Give every line again exactly as it appears, please, but not the pictures.

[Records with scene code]
***

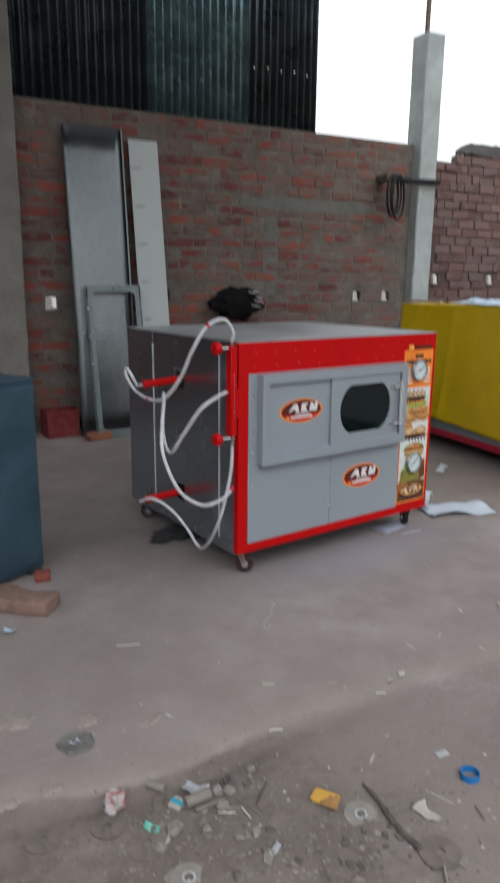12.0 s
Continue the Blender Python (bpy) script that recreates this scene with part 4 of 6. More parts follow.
def along(pts, q):
    """Straight lines through (q, value) pairs."""
    if q <= pts[0][0]:
        return pts[0][1]
    for (a, va), (b, vb) in zip(pts, pts[1:]):
        if q <= b:
            return va + (vb - va) * (q - a) / (b - a)
    return pts[-1][1]


def make_flap():
    """The sheet drawn smooth over the near end and bunched at the front corner."""
    bm = bmesh.new()
    top = TZ1 + 0.014
    cols, rows = 56, 22
    hem = ((-0.02, 0.825), (0.10, 0.795), (0.48, 0.715), (0.85, 0.645), (1.13, 0.595))
    corner = ((0.0, 0.0), (0.18, -0.045), (0.45, -0.135), (0.62, -0.10), (0.80, -0.085), (1.0, -0.045))
    grid = []
    for i in range(cols + 1):
        x0 = -0.02 + 1.175 * (i / cols) ** 1.25
        near = smooth01((0.24 - x0) / 0.25)
        line = []
        for j in range(rows + 1):
            t = j / rows
            z = top + (along(hem, x0) - top) * t
            out = 0.012 + 0.075 * math.sin(min(t * 1.4, 1) * math.pi / 2) + 0.022 * noise.noise(Vector((x0 * 2.2, t * 1.4, 4)))
            ridge = (x0 - 0.10) * 0.55 + 0.12 - t                    # a crease running off the corner
            out += 0.028 * math.exp(-(ridge * 9) ** 2) * smooth01((0.75 - x0) / 0.5) * (1 - near * 0.5)
            out += near * (0.018 + 0.003 * math.sin(t * 26 + x0 * 34) + 0.009 * noise.noise(Vector((x0 * 19, t * 9, 5)))) * smooth01(t * 4)
            x = x0 + near * along(corner, t) + 0.33 * t ** 1.15 * smooth01((x0 - 0.62) / 0.5)
            line.append(bm.verts.new((x, -out, z + near * 0.010 * noise.noise(Vector((x0 * 30, t * 9, 2))))))
        grid.append(line)
    for a, b in zip(grid, grid[1:]):
        for j in range(rows):
            bm.faces.new((a[j], b[j], b[j + 1], a[j + 1]))
    return bm


def make_tail():
    """The far corner of the sheet, hanging below the flap with a pointed hem."""
    bm = bmesh.new()
    grid = []
    for i in range(13):
        s = i / 12
        line = []
        for j in range(15):
            t = j / 14
            x = 1.10 + (0.40 + 0.06 * t) * s
            z = 0.70 + (along(((0, 0.235), (0.42, 0.085), (1, 0.062)), s) - 0.70) * t
            line.append(bm.verts.new((x, -0.028 - 0.012 * noise.noise(Vector((x * 6, t * 2, 11))) - 0.02 * math.exp(-((s - 0.42) * 7) ** 2) * t, z)))
        grid.append(line)
    for a, b in zip(grid, grid[1:]):
        for j in range(14):
            bm.faces.new((a[j], b[j], b[j + 1], a[j + 1]))
    return bm


def make_fold():
    """The loose corner of the sheet, hanging as a strip that swings along the front."""
    bm = bmesh.new()
    grid = []
    rows, cols = 30, 26
    for j in range(rows + 1):
        t = j / rows
        z = 1.09 + (0.165 - 1.09) * t
        right = along(((0.165, 0.105), (0.497, 0.03), (0.80, -0.045), (1.09, -0.045)), z)
        left = along(((0.165, 0.295), (0.215, 0.29), (0.671, 0.105), (0.951, 0.025), (1.09, -0.01)), z)
        line = []
        for i in range(cols + 1):
            s = i / cols
            y = right + (left - right) * s
            tip = along(((0, -0.012), (0.12, 0.004), (0.36, 0.026), (0.50, 0.004), (0.74, -0.052), (0.86, -0.012), (1, 0.075)), s) * max(0.0, (t - 0.6) / 0.4)
            x = -0.050 - along(((0.165, 0.14), (0.671, 0.05), (0.951, 0.012), (1.09, 0.0)), z) * s - 0.012 * math.exp(-abs(s - 0.30 - 0.10 * t) * 13) * smooth01(t * 2) - 0.008 * math.exp(-abs(s - 0.66 + 0.12 * t) * 20) * smooth01(t * 3 - 1) + 0.008 * noise.noise(Vector((s * 3, t * 5, 2)))
            line.append(bm.verts.new((x, y, z + tip)))
        grid.append(line)
    for a, b in zip(grid, grid[1:]):
        for i in range(cols):
            bm.faces.new((a[i], b[i], b[i + 1], a[i + 1]))
    return bm


cover = thing("tarpaulin", TAB, "yellow plastic tarpaulin draped over the long oven", "tarpaulin")
sheet = part("drop_sheet", make_cover(), yellow_sheet, cover)
mod = sheet.modifiers.new("thickness", "SOLIDIFY")
mod.thickness = 0.002
flap = part("end_flap", make_flap(), yellow_sheet, cover)
mod = flap.modifiers.new("thickness", "SOLIDIFY")
mod.thickness = 0.002
tail = part("hanging_tail", make_tail(), yellow_sheet, cover)
tail.modifiers.new("thickness", "SOLIDIFY").thickness = 0.002
fold = part("corner_fold", make_fold(), yellow_sheet, cover)
mod = fold.modifiers.new("thickness", "SOLIDIFY")
mod.thickness = 0.002

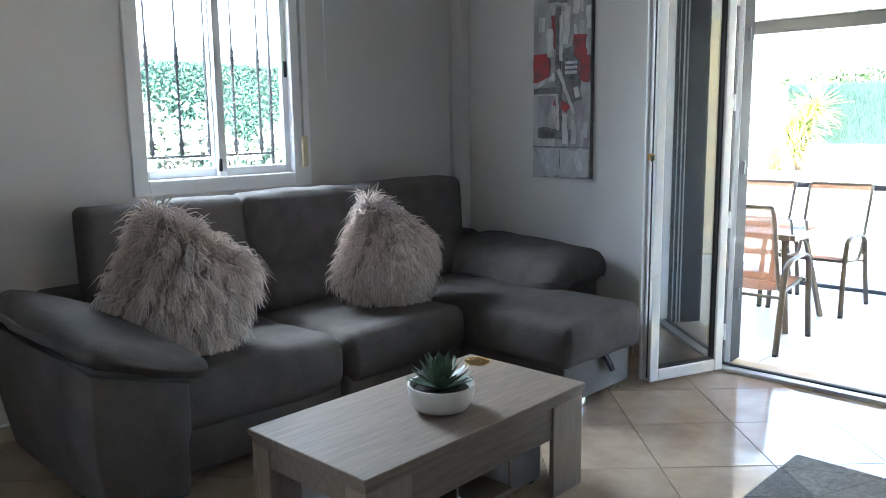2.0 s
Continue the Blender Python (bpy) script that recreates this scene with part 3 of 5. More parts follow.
curtain(WX - 0.11, 0.60, 0.87, 0.03, 2.47, 5, "slate blue curtain gathered beside the patio door")
curtain(WX - 0.07, 2.12, 2.40, 2.22, 2.47, 4, "slate blue curtain bundle above the door leaf", 0.03)
rod = thing("curtain_rod", WX - 0.085, 1.45, 2.485, "dark metal curtain rod above the patio door", "curtain rod")
part("rod", lathe([(0.011, -1.05), (0.011, 1.05)], 12), M["black"], rod, smooth=40).matrix_basis = pose(0, 0, 0, 90, 0, 0)
for s in (-1, 1):
    part("finial", lathe([(0.0, -0.03), (0.022, -0.015), (0.026, 0.0), (0.022, 0.015), (0.0, 0.03)], 12), M["black"], rod, smooth=60).matrix_basis = pose(0, s * 1.07, 0)
    part("bracket", box((-0.008, s * 0.98 - 0.008, -0.012), (0.085, s * 0.98 + 0.008, 0.012), 0.002), M["black"], rod)


# ---- living room things ----
# sofa: long corner sofa with a chaise
sofa = thing("corner_sofa", 2.95, 3.2, 0, "dark grey microfibre corner sofa with chaise and raised headrests", "sofa")
SX, SY = -2.95, -3.2


def sp(name, bm, mat="sofa", label="", parent=None):
    for v in bm.verts:
        v.co.x, v.co.y = 4.26 - (4.26 - v.co.x) * 0.952 + SX, 3.75 - (3.75 - v.co.y) * 0.975 + SY
    return part(name, bm, M[mat], parent or sofa, label, 50)


sp("base", box((1.78, 2.93, 0.05), (3.50, 3.84, 0.26), 0.015, 2), "sofa_dark")
sp("chaise_base", box((3.50, 2.25, 0.05), (4.09, 3.84, 0.25), 0.012, 2), "sofa_dark", "storage base of the chaise")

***

RESULT OF THIS TASK:
12.0 s
Continue the Blender Python (bpy) script that recreates this scene with part 4 of 6. More parts follow.
def along(pts, q):
    """Straight lines through (q, value) pairs."""
    if q <= pts[0][0]:
        return pts[0][1]
    for (a, va), (b, vb) in zip(pts, pts[1:]):
        if q <= b:
            return va + (vb - va) * (q - a) / (b - a)
    return pts[-1][1]


def make_flap():
    """The sheet drawn smooth over the near end and bunched at the front corner."""
    bm = bmesh.new()
    top = TZ1 + 0.014
    cols, rows = 56, 22
    hem = ((-0.02, 0.825), (0.10, 0.795), (0.48, 0.715), (0.85, 0.645), (1.13, 0.595))
    corner = ((0.0, 0.0), (0.18, -0.045), (0.45, -0.135), (0.62, -0.10), (0.80, -0.085), (1.0, -0.045))
    grid = []
    for i in range(cols + 1):
        x0 = -0.02 + 1.175 * (i / cols) ** 1.25
        near = smooth01((0.24 - x0) / 0.25)
        line = []
        for j in range(rows + 1):
            t = j / rows
            z = top + (along(hem, x0) - top) * t
            out = 0.012 + 0.075 * math.sin(min(t * 1.4, 1) * math.pi / 2) + 0.022 * noise.noise(Vector((x0 * 2.2, t * 1.4, 4)))
            ridge = (x0 - 0.10) * 0.55 + 0.12 - t                    # a crease running off the corner
            out += 0.028 * math.exp(-(ridge * 9) ** 2) * smooth01((0.75 - x0) / 0.5) * (1 - near * 0.5)
            out += near * (0.018 + 0.003 * math.sin(t * 26 + x0 * 34) + 0.009 * noise.noise(Vector((x0 * 19, t * 9, 5)))) * smooth01(t * 4)
            x = x0 + near * along(corner, t) + 0.33 * t ** 1.15 * smooth01((x0 - 0.62) / 0.5)
            line.append(bm.verts.new((x, -out, z + near * 0.010 * noise.noise(Vector((x0 * 30, t * 9, 2))))))
        grid.append(line)
    for a, b in zip(grid, grid[1:]):
        for j in range(rows):
            bm.faces.new((a[j], b[j], b[j + 1], a[j + 1]))
    return bm


def make_tail():
    """The far corner of the sheet, hanging below the flap with a pointed hem."""
    bm = bmesh.new()
    grid = []
    for i in range(13):
        s = i / 12
        line = []
        for j in range(15):
            t = j / 14
            x = 1.10 + (0.40 + 0.06 * t) * s
            z = 0.70 + (along(((0, 0.235), (0.42, 0.085), (1, 0.062)), s) - 0.70) * t
            line.append(bm.verts.new((x, -0.028 - 0.012 * noise.noise(Vector((x * 6, t * 2, 11))) - 0.02 * math.exp(-((s - 0.42) * 7) ** 2) * t, z)))
        grid.append(line)
    for a, b in zip(grid, grid[1:]):
        for j in range(14):
            bm.faces.new((a[j], b[j], b[j + 1], a[j + 1]))
    return bm


def make_fold():
    """The loose corner of the sheet, hanging as a strip that swings along the front."""
    bm = bmesh.new()
    grid = []
    rows, cols = 30, 26
    for j in range(rows + 1):
        t = j / rows
        z = 1.09 + (0.165 - 1.09) * t
        right = along(((0.165, 0.105), (0.497, 0.03), (0.80, -0.045), (1.09, -0.045)), z)
        left = along(((0.165, 0.295), (0.215, 0.29), (0.671, 0.105), (0.951, 0.025), (1.09, -0.01)), z)
        line = []
        for i in range(cols + 1):
            s = i / cols
            y = right + (left - right) * s
            tip = along(((0, -0.012), (0.12, 0.004), (0.36, 0.026), (0.50, 0.004), (0.74, -0.052), (0.86, -0.012), (1, 0.075)), s) * max(0.0, (t - 0.6) / 0.4)
            x = -0.050 - along(((0.165, 0.14), (0.671, 0.05), (0.951, 0.012), (1.09, 0.0)), z) * s - 0.012 * math.exp(-abs(s - 0.30 - 0.10 * t) * 13) * smooth01(t * 2) - 0.008 * math.exp(-abs(s - 0.66 + 0.12 * t) * 20) * smooth01(t * 3 - 1) + 0.008 * noise.noise(Vector((s * 3, t * 5, 2)))
            line.append(bm.verts.new((x, y, z + tip)))
        grid.append(line)
    for a, b in zip(grid, grid[1:]):
        for i in range(cols):
            bm.faces.new((a[i], b[i], b[i + 1], a[i + 1]))
    return bm


cover = thing("tarpaulin", TAB, "yellow plastic tarpaulin draped over the long oven", "tarpaulin")
sheet = part("drop_sheet", make_cover(), yellow_sheet, cover)
mod = sheet.modifiers.new("thickness", "SOLIDIFY")
mod.thickness = 0.002
flap = part("end_flap", make_flap(), yellow_sheet, cover)
mod = flap.modifiers.new("thickness", "SOLIDIFY")
mod.thickness = 0.002
tail = part("hanging_tail", make_tail(), yellow_sheet, cover)
tail.modifiers.new("thickness", "SOLIDIFY").thickness = 0.002
fold = part("corner_fold", make_fold(), yellow_sheet, cover)
mod = fold.modifiers.new("thickness", "SOLIDIFY")
mod.thickness = 0.002

2.0 s
Continue the Blender Python (bpy) script that recreates this scene with part 3 of 5. More parts follow.
curtain(WX - 0.11, 0.60, 0.87, 0.03, 2.47, 5, "slate blue curtain gathered beside the patio door")
curtain(WX - 0.07, 2.12, 2.40, 2.22, 2.47, 4, "slate blue curtain bundle above the door leaf", 0.03)
rod = thing("curtain_rod", WX - 0.085, 1.45, 2.485, "dark metal curtain rod above the patio door", "curtain rod")
part("rod", lathe([(0.011, -1.05), (0.011, 1.05)], 12), M["black"], rod, smooth=40).matrix_basis = pose(0, 0, 0, 90, 0, 0)
for s in (-1, 1):
    part("finial", lathe([(0.0, -0.03), (0.022, -0.015), (0.026, 0.0), (0.022, 0.015), (0.0, 0.03)], 12), M["black"], rod, smooth=60).matrix_basis = pose(0, s * 1.07, 0)
    part("bracket", box((-0.008, s * 0.98 - 0.008, -0.012), (0.085, s * 0.98 + 0.008, 0.012), 0.002), M["black"], rod)


# ---- living room things ----
# sofa: long corner sofa with a chaise
sofa = thing("corner_sofa", 2.95, 3.2, 0, "dark grey microfibre corner sofa with chaise and raised headrests", "sofa")
SX, SY = -2.95, -3.2


def sp(name, bm, mat="sofa", label="", parent=None):
    for v in bm.verts:
        v.co.x, v.co.y = 4.26 - (4.26 - v.co.x) * 0.952 + SX, 3.75 - (3.75 - v.co.y) * 0.975 + SY
    return part(name, bm, M[mat], parent or sofa, label, 50)


sp("base", box((1.78, 2.93, 0.05), (3.50, 3.84, 0.26), 0.015, 2), "sofa_dark")
sp("chaise_base", box((3.50, 2.25, 0.05), (4.09, 3.84, 0.25), 0.012, 2), "sofa_dark", "storage base of the chaise")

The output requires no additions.